I renziani rimasti dentro al Pd? “Diciamolo con chiarezza: puntano a un logoramento del gruppo dirigente”. Nel giorno in cui Nicola Zingaretti convoca l’Assemblea nazionale del Pd e predica unità, tra i dem il clima non accenna a raffreddarsi. Anzi si surriscalda ancora di più. Il motivo? Un’intervista del vicesegretario Andrea Orlando, da poche settimane ministro del Lavoro del governo di Mario Draghi al Quotidiano Nazionale. Quella di Renzi nel Pd, dice l’ex guardasigilli, “è stata una stagione e una linea politica importante, ma che sarebbe sbagliato identificare con una persona. C’è invece la rimozione delle ragioni della sua fine: l’isolamento politico e sociale“.
Orlando, che oltre ad essere stato ministro di Renzi ne fu anche sfidante sconfitto alle primarie, dice che “in questa fase è più che mai necessaria l’unità, che non può essere sacrificata sull’altare della reticenza. Del resto Zingaretti ha lavorato e sta lavorando duramente in nome dell’unità sebbene la sua generosità non sia sempre ripagata”. Il riferimento è gli attacchi al segretario arrivati da più parti negli ultimi giorni: Dario Nardella, Giorgio Gori e Antonio Decaro hanno più volte criticato il segretario soprattutto sul fronte dell’alleanza con i 5 stelle. Per il neo ministri sono “rigurgiti di posizioni che guardano a un Pd del passato, improntato verso un centrismo non più al passo coi tempi”. “La cosa strana – dice Orlando – è che chi critica non si è mai esposto nelle sedi ufficiali. Non solo: non vuole neppure il congresso”. Quindi ecco la frase che ha scaldato gli animi: “Diciamolo con chiarezza: puntano a un logoramento del gruppo dirigente. Scatenare la crisi è stato sbagliato, ma Renzi lo ha fatto per un obiettivo: spaccare il fronte Pd-5 Stelle. Lo stesso obiettivo che oggi hanno alcuni esponenti democratici”.
A stretto giro ecco che arriva la replica di Andrea Marcucci, renziano di ferro finché Renzi era nel Pd, rimasto pure dopo capogruppo del partito al Senato. “Non credo alle congiure, mi dispiace – dice – Un grande partito, nei momenti cruciali della storia nazionale, discute liberamente.
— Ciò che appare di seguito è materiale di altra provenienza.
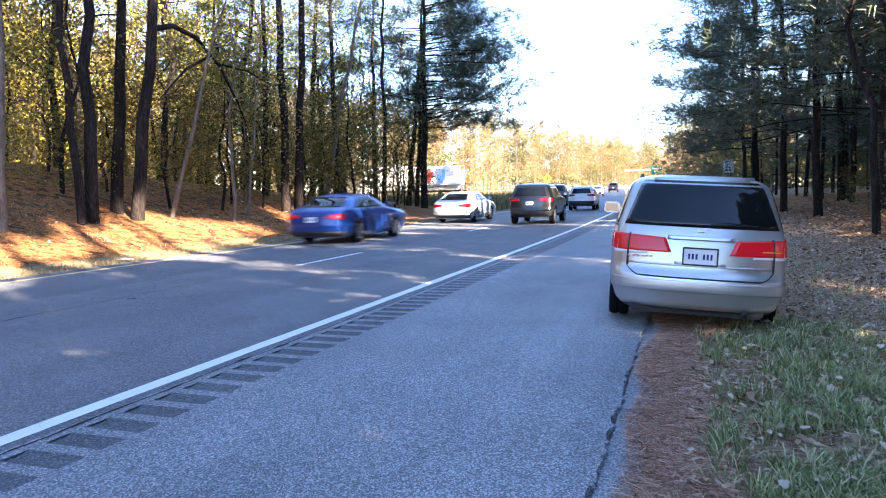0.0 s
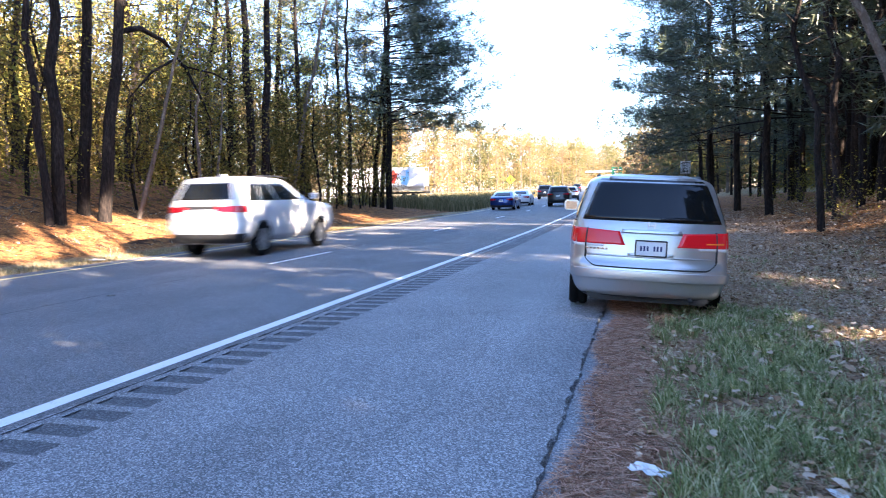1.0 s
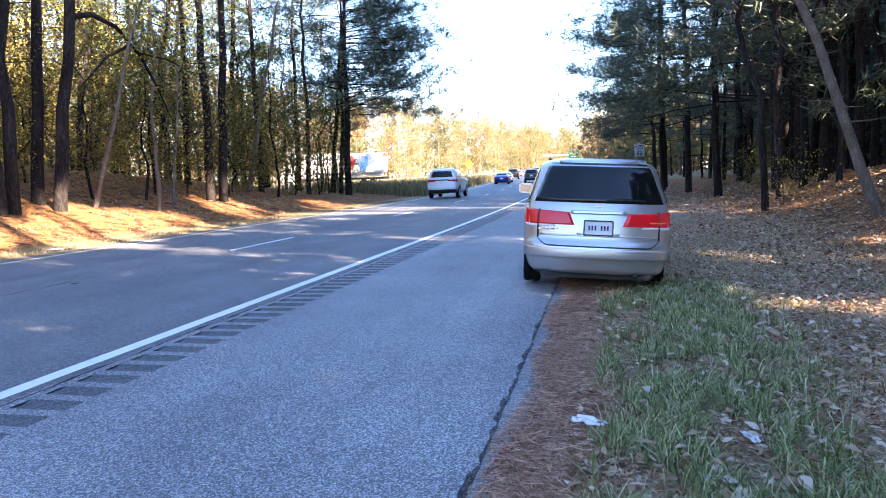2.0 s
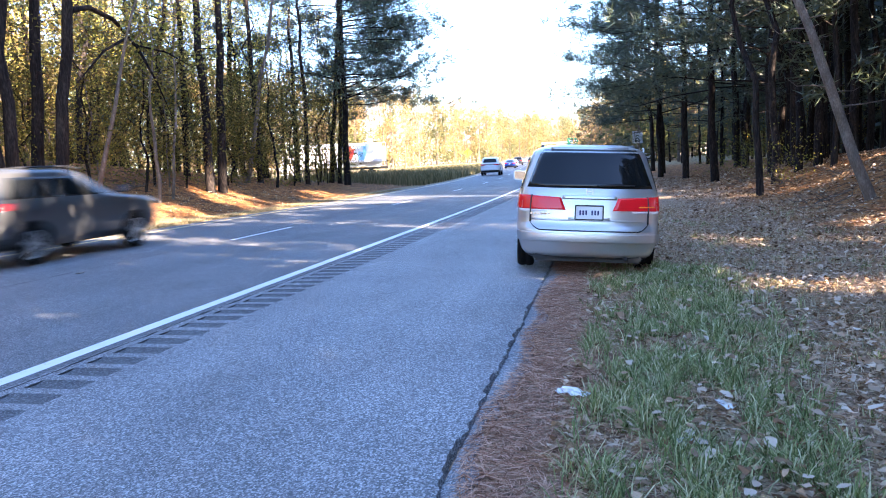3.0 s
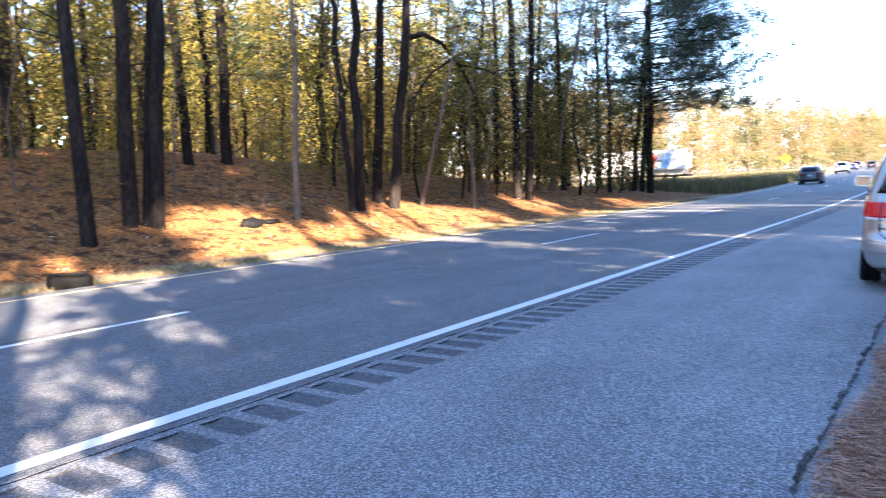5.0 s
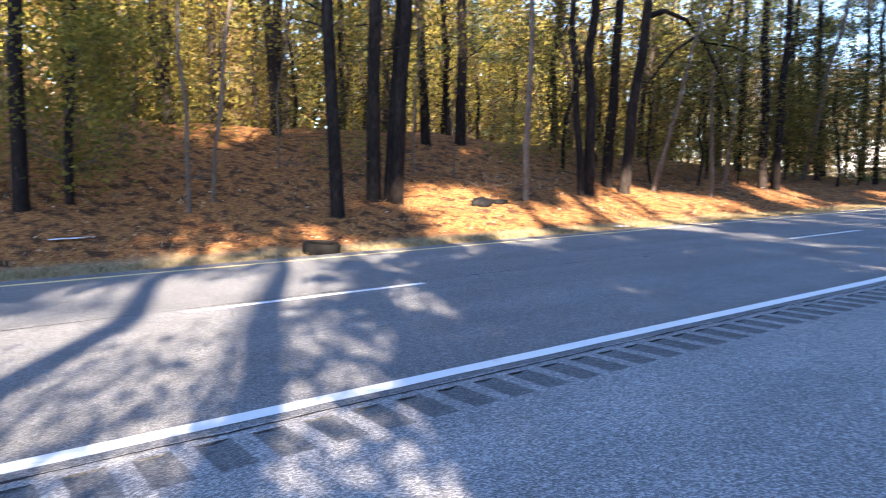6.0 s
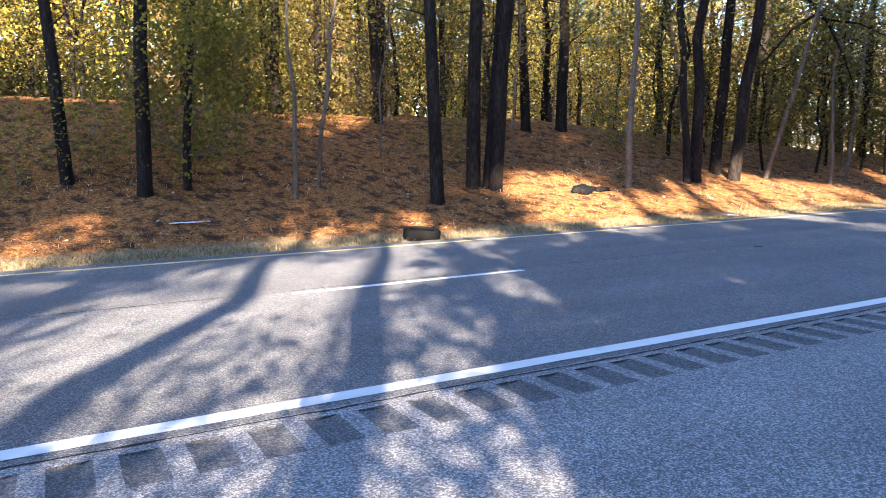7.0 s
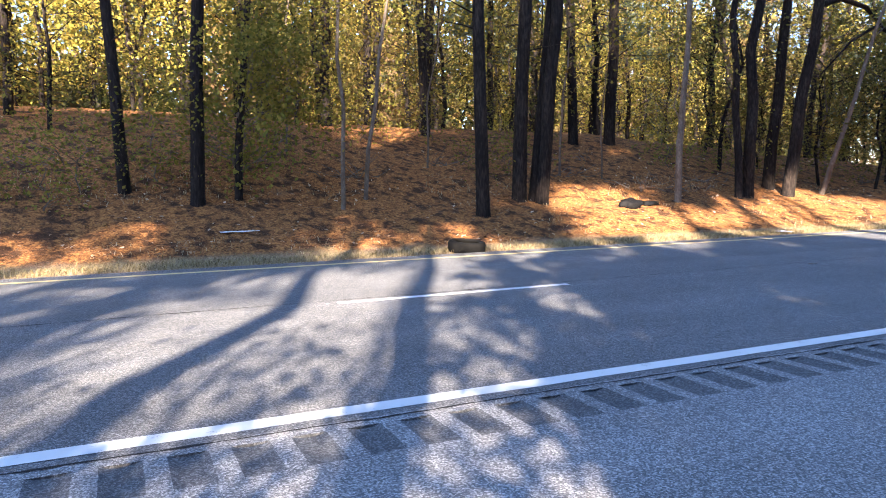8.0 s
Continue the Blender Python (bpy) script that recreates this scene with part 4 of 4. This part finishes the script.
def tussocks(name, label, mat, seed, count, where, height, width, blades_each=14, category="grass"):
    """Grass in tufts: long arching blades from a common root."""
    rng = np.random.default_rng(seed)
    verts, faces = [], []
    for _ in range(count):
        x, y = where(rng)
        z = gz(x, y) - 0.01
        tall, drift = height * rng.uniform(0.55, 1.3), rng.uniform(0, 2 * math.pi)
        for _ in range(blades_each):
            a = drift + rng.normal(0, 1.5)
            h, l, w = tall * rng.uniform(0.5, 1.1), tall * rng.uniform(0.25, 1.1), width * rng.uniform(0.6, 1.3)
            bx, by = x + rng.normal(0, 0.025), y + rng.normal(0, 0.025)
            c, d = math.cos(a), math.sin(a)
            k = len(verts)
            for q, up, th in ((0, 0, 1), (0.35, 0.62, 0.9), (0.75, 0.88, 0.6)):
                verts += [(bx + c * l * q - d * w * th, by + d * l * q + c * w * th, z + h * up), (bx + c * l * q + d * w * th, by + d * l * q - c * w * th, z + h * up)]
            verts.append((bx + c * l, by + d * l, z + h * rng.uniform(0.55, 1.0)))
            faces += [(k, k + 1, k + 3, k + 2), (k + 2, k + 3, k + 5, k + 4), (k + 4, k + 5, k + 6)]
    tagged(new(name, raw(name, verts, faces, [mat])), label, category, kind="stuff")


def green_belt(rng):
    for _ in range(10):
        y = -1.2 + 9.2 * rng.uniform(0, 1) ** 1.2
        x = 4.62 + 0.04 * y + rng.normal(0, 0.4) + 0.3 * noise.noise((0, y * 0.5, 1))
        if x > 4.0 and noise.noise((x * 2.4, y * 1.9, 2)) + 0.5 * noise.noise((x * 6, y * 6, 3)) > -0.1:
            break
    return x, y


tussocks("grass", "green roadside grass in arching tufts", M_GRASS, 1, 1900, green_belt, 0.15, 0.0035, 15)
tussocks("grass", "thin green grass on the verge", M_GRASS, 2, 500, patchy(4.6, 8.5, -1.5, 18, 0.12, 0.7), 0.1, 0.0035, 10)
tussocks("dry_grass", "straw-coloured dry grass tufts on the verge", M_STRAW, 3, 1700, patchy(4.7, 9.5, -1.5, 20, -0.1, 0.8, 3.0), 0.1, 0.003, 12)
blades("dry_grass", "dead straw among the green grass", M_STRAW, 33, 16000, patchy(4.1, 7.6, -1.0, 10, -0.15, 1.3, 7.0), 0.09, 0.003, 1.5)
M_FRINGE = leafy("weathered_grass", [(0.07, 0.055, 0.028), (0.24, 0.185, 0.09), (0.48, 0.39, 0.22)], 0.25)
blades("dry_grass", "pale dry grass fringe along the road edge", M_FRINGE, 4, 20000, lambda rng: ((-8.0 - abs(rng.normal(0.4, 0.35))), rng.uniform(-7, 42)), 0.11, 0.005, 1.2)
blades("dry_grass", "sparse dry stems on the bank", M_STRAW, 5, 2500, patchy(-13.5, -9.0, -7, 30, 0.15, 0.6, 5.0), 0.12, 0.005, 1.0)


def weeds(rng):
    y = rng.uniform(50, 135)
    return xoff(y) - 8.3 - abs(rng.normal(0, 7)), y


M_WEEDS = leafy("median_weeds", [(0.07, 0.075, 0.035), (0.16, 0.14, 0.07), (0.3, 0.24, 0.13)], 0.3)
blades("weeds", "tall grey-green weeds in the median", M_WEEDS, 6, 15000, weeds, 1.0, 0.035, 0.6)
M_PINE_STRAW = leafy("fallen_pine_straw", [(0.13, 0.06, 0.03), (0.26, 0.135, 0.07), (0.42, 0.27, 0.17)], 0.1)
M_OLD_STRAW = leafy("weathered_pine_straw", [(0.06, 0.027, 0.016), (0.4, 0.21, 0.13), (0.84, 0.59, 0.43)], 0.1)


def straw_belt(rng):
    y = rng.uniform(-1.2, 11)
    return 3.53 + 0.2 * noise.noise((y * 0.8, 3, 1)) + abs(rng.normal(0, 0.36)), y


litter_bed("pine_straw", "brown weathered pine straw along the asphalt edge", M_OLD_STRAW, 7, 34000, straw_belt, 0.13, 0.03, 0.05, "pine straw")
litter_bed("fallen_leaves", "dry brown fallen leaves on the verge", M_LEAF_BROWN, 8, 24000, lambda rng: (3.9 + abs(rng.normal(2.6, 1.9)), -1.2 + 22 * rng.uniform(0, 1) ** 1.4), 0.065, 0.66, 0.06)
litter_bed("thatch", "matted grey-brown straw and needles on the verge", M_OLD_STRAW, 14, 42000, lambda rng: (4.3 + 6 * rng.uniform(0, 1) ** 1.3, -1.2 + 21 * rng.uniform(0, 1) ** 1.5), 0.12, 0.035, 0.05, "thatch")
litter_bed("fallen_leaves", "brown leaf litter under the roadside pines", M_LEAF_BROWN, 15, 16000, lambda rng: (6.5 + 10 * rng.uniform(0, 1), rng.uniform(8, 46)), 0.12, 0.6, 0.05)
litter_bed("fallen_leaves", "dry leaves and bark on the bank", M_LEAF_BROWN, 9, 2600, lambda rng: (-9.2 - abs(rng.normal(0, 4)), rng.uniform(-6, 34)), 0.1, 0.6, 0.05)
litter_bed("pine_straw", "orange pine straw on the bank", M_PINE_STRAW, 10, 16000, lambda rng: (-8.9 - abs(rng.normal(0, 3)), rng.uniform(-6, 26)), 0.2, 0.035, 0.05, "pine straw")


M_LEAF_PALE = leafy("bleached_leaves", [(0.16, 0.09, 0.05), (0.4, 0.29, 0.19), (0.66, 0.57, 0.46)], 0.15)
litter_bed("fallen_leaves", "bleached curled leaves in the grass", M_LEAF_PALE, 12, 2600, lambda rng: (4.2 + abs(rng.normal(1.9, 1.3)), -1.0 + 9 * rng.uniform(0, 1) ** 1.3), 0.085, 0.7, 0.12)


def tyre_scrap():
    s = tagged(new("old_tyre"), "worn black tyre lying in grass by the road", "tyre")
    x, y = -8.25, 3.9
    s.matrix_basis = pose(x, y, gz(x, y) + 0.10, 6, -84, 30)
    r = 0.36
    prof = [(r * 0.62, -0.1), (r * 0.92, -0.11), (r, -0.07), (r, 0.07), (r * 0.92, 0.11), (r * 0.62, 0.1), (r * 0.68, 0.07), (r * 0.9, 0.0), (r * 0.68, -0.07), (r * 0.62, -0.1)]
    part("tread", raw("tread", *lathe(prof, 36), [M_RUBBER], None, True), None, s)


tyre_scrap()
M_PAPER = grained("litter_paper", [(0.3, (0.6, 0.6, 0.6)), (0.7, (0.78, 0.78, 0.77))], 0.7, (8, 60), 0.5, 0.3, 0.005)


def scrap(name, x, y, w, l, turn, label, seed):
    rng = np.random.default_rng(seed)
    nx, ny = 5, 7
    verts = [((i / nx - 0.5) * w, (j / ny - 0.5) * l, 0.02 + rng.uniform(0, 0.025)) for j in range(ny + 1) for i in range(nx + 1)]
    faces = [(j * (nx + 1) + i, j * (nx + 1) + i + 1, (j + 1) * (nx + 1) + i + 1, (j + 1) * (nx + 1) + i) for j in range(ny) for i in range(nx)]
    ob = tagged(new(name, raw(name, verts, faces, [M_PAPER])), label, "litter")
    mod = ob.modifiers.new("thickness", "SOLIDIFY")
    mod.thickness = 0.004
    ob.matrix_basis = pose(x, y, gz(x, y) + 0.02, 0, 0, turn)


scrap("paper_scrap", 3.98, 2.5, 0.09, 0.2, 60, "crumpled white paper scrap on grass", 1)
scrap("paper_scrap", 4.85, 2.5, 0.05, 0.14, 20, "small torn white paper scrap on grass", 2)
scrap("paper_scrap", 4.6, 1.9, 0.06, 0.15, 95, "torn grey paper scrap among leaves", 3)
scrap("plastic_scrap", -8.3, 12.5, 0.22, 0.4, 80, "white plastic scrap in dry grass", 4)
scrap("plastic_scrap", -10.2, 0.0, 0.07, 0.75, 5, "long white plastic strip on pine straw", 5)
M_BAG = grained("black_bag", [(0.3, (0.003, 0.003, 0.004)), (0.7, (0.009, 0.009, 0.009))], 0.7, (4, 30), 0.5, 0.5, 0.02, (1, 1, 1), 0.15)


def bag(x, y, size, seed):
    bm = bmesh.new()
    bmesh.ops.create_icosphere(bm, subdivisions=3, radius=1)
    for v in bm.verts:
        n = noise.noise(v.co * 1.7 + Vector((seed, 0, 0))) * 0.4 + noise.noise(v.co * 4 + Vector((seed, 0, 0))) * 0.3
        v.co = Vector((v.co.x * size[0], v.co.y * size[1], max(v.co.z, -0.5) * size[2])) * (1 + n)
    ob = tagged(new("rubbish_bag", smooth(mesh("rubbish_bag", bm))), "dark crumpled rubbish bag on pine straw", "bag")
    ob.data.materials.append(M_BAG)
    ob.matrix_basis = pose(x, y, gz(x, y) + size[2] * 0.3)


bag(-11.2, 10.2, (0.24, 0.32, 0.17), 1)
bag(-11.3, 10.95, (0.17, 0.27, 0.09), 2)


def branches(x, y, seed, count=14, reach=1.1):
    """A fallen tangle of dead twigs."""
    rng = np.random.default_rng(seed)
    top = tagged(new("brushwood"), "tangle of dead grey twigs on the ground", "brushwood", "brushwood heaps")
    top.matrix_basis = pose(x, y, gz(x, y))
    for _ in range(count):
        v, f = [], []
        a, l = rng.uniform(0, 2 * math.pi), reach * rng.uniform(0.4, 1.2)
        o = Vector((rng.normal(0, 0.35), rng.normal(0, 0.5), 0.02))
        d = Vector((math.cos(a), math.sin(a), rng.uniform(0.05, 0.6)))
        tube(v, f, [o, o + d * l * 0.5 + Vector(rng.normal(0, 0.06, 3)), o + d * l + Vector(rng.normal(0, 0.1, 3))], [0.014, 0.01, 0.004], 4)
        part("twig", raw("twig", v, f, [M_PALE_BARK]), None, top)


for k, (x, y) in enumerate([(-12.0, 12.6), (-12.4, 11.3), (-13.6, 17.8), (-13.2, 22.4), (-13.6, 31.0), (9.8, 18.2), (10.6, 26.4), (-13.4, 9.4), (-14.2, 6.4), (-13.2, 3.2), (-14.6, 0.6), (-13.8, -3.0), (-12.8, 14.2), (-14.8, 10.6), (11.4, 22.0), (10.2, 31.0), (12.2, 19.4)]):
    branches(x, y, 50 + k)


def road_marker(y):
    m = tagged(new("road_marker", mesh("road_marker", boxes(((0, 0, 0.006), (0.08, 0.1, 0.014))))), "low reflective marker set in the lane line", "road marker")
    m.data.materials.append(M_POST)
    m.matrix_basis = pose(-3.64 + xoff(y), y, 0.0)


road_marker(7.55)


def motions():
    """The traffic."""
    def drive(ob, rows):
        out = []
        for t, y, lane in rows:
            slope = (xoff(y + 1) - xoff(y - 1)) / 2
            out.append((t, pose(lane + xoff(y), y, zroad(y), 0, 0, math.degrees(math.atan(-slope)))))
        walk(ob, out)

    drive(blue_sedan, [(0, 20.0, -6.2), (0.5, 37.0, -6.1), (1.0, 54.5, -5.9), (1.5, 72.0, -5.6), (3.0, 120.0, -5.6), (4.2, 157.0, -5.6), (8, 272, -5.6)])
    drive(white_sedan, [(0, 33.3, -6.3), (0.5, 49.0, -6.2), (1.0, 65.5, -5.9), (1.5, 82.0, -5.6), (3.0, 131.0, -5.6), (4.2, 168.0, -5.6), (8, 285, -5.6)])
    drive(black_suv, [(0, 31.5, -2.35), (0.5, 47.0, -2.3), (1.0, 62.0, -2.2), (1.5, 77.5, -2.0), (3.0, 124.0, -1.8), (4.2, 160.0, -1.8), (8, 275, -1.8)])
    drive(pale_suv, [(0, 51.0, -2.4), (0.5, 66.5, -2.3), (1.0, 82.0, -2.0), (1.5, 97.0, -1.8), (3.0, 142.0, -1.8), (4.2, 178.0, -1.8), (8, 292, -1.8)])
    drive(far_suv, [(0, 62.0, -5.6), (0.5, 78.0, -5.5), (1.0, 94.0, -5.5), (1.5, 110.0, -5.5), (3.0, 158.0, -5.5), (4.2, 196.0, -5.5), (8, 315, -5.5)])
    drive(far_sedan, [(0, 110.0, -4.2), (1.5, 155.0, -4.6), (3.0, 200.0, -5.0), (8, 350, -5.0)])
    for ob in (white_suv, silver_suv):
        for hub in WHEELS[ob]:
            at = hub.matrix_basis.translation.copy()
            walk(hub, [(k / FPS, Matrix.Translation(at) @ pose(0, 0, 0, -85 * k, 0, 0)) for k in range(8 * FPS + 1)])
    drive(far_truck, [(0, 150.0, -2.4), (1.5, 190.0, -2.2), (3.0, 230.0, -2.2), (8, 360, -2.2)])
    drive(white_suv, [(0, -15.3, -5.9), (0.5, 0.2, -5.9), (1.0, 15.7, -5.9), (1.5, 31.0, -5.8), (3.0, 74.5, -5.5), (3.5, 88.5, -5.4), (4.2, 107.0, -5.4), (8, 210, -5.4)])
    drive(silver_suv, [(0, -86.0, -6.2), (2.5, -6.0, -6.2), (3.0, 9.9, -6.2), (3.5, 26.6, -6.0), (4.2, 48.0, -5.8), (8, 160, -5.6)])


motions()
Siamo gli unici che lo fanno, e non dobbiamo vergognarci o dare letture ‘complottistè della realtà. L’unica alternativa percorribile sarebbe quella di adeguarci agli altri ed abolire i congress. Naturalmente per la storia che abbiamo e per il nome che portiamo, sarebbe un’alternativa non percorribile”. Per Marcucci “il ministro del Lavoro insegua delle ombre per precostituirsi degli avversari interni, vorrei tranquillizzarlo, il nostro obiettivo in fondo è lo stesso da anni, un Pd ampio e riformista”. Rispondono a Orlando pure gli esponenti di Base riformista, la corrente dei renziani rimasti orfani dell’ex premier come Lorenzo Guerini e Luca Lotti. “Che chi ha contribuito a fondare il Pd venga rinchiuso nella definizione di una ridotta renziana non è accettabile – dicono Una discussione di livello congressuale, per un partito aperto, inclusivo, sulle prospettiva di una grande forza riformista, andrà fatta sicuramente. Base riformista, nelle prossime ore, promuoverà un confronto interno”.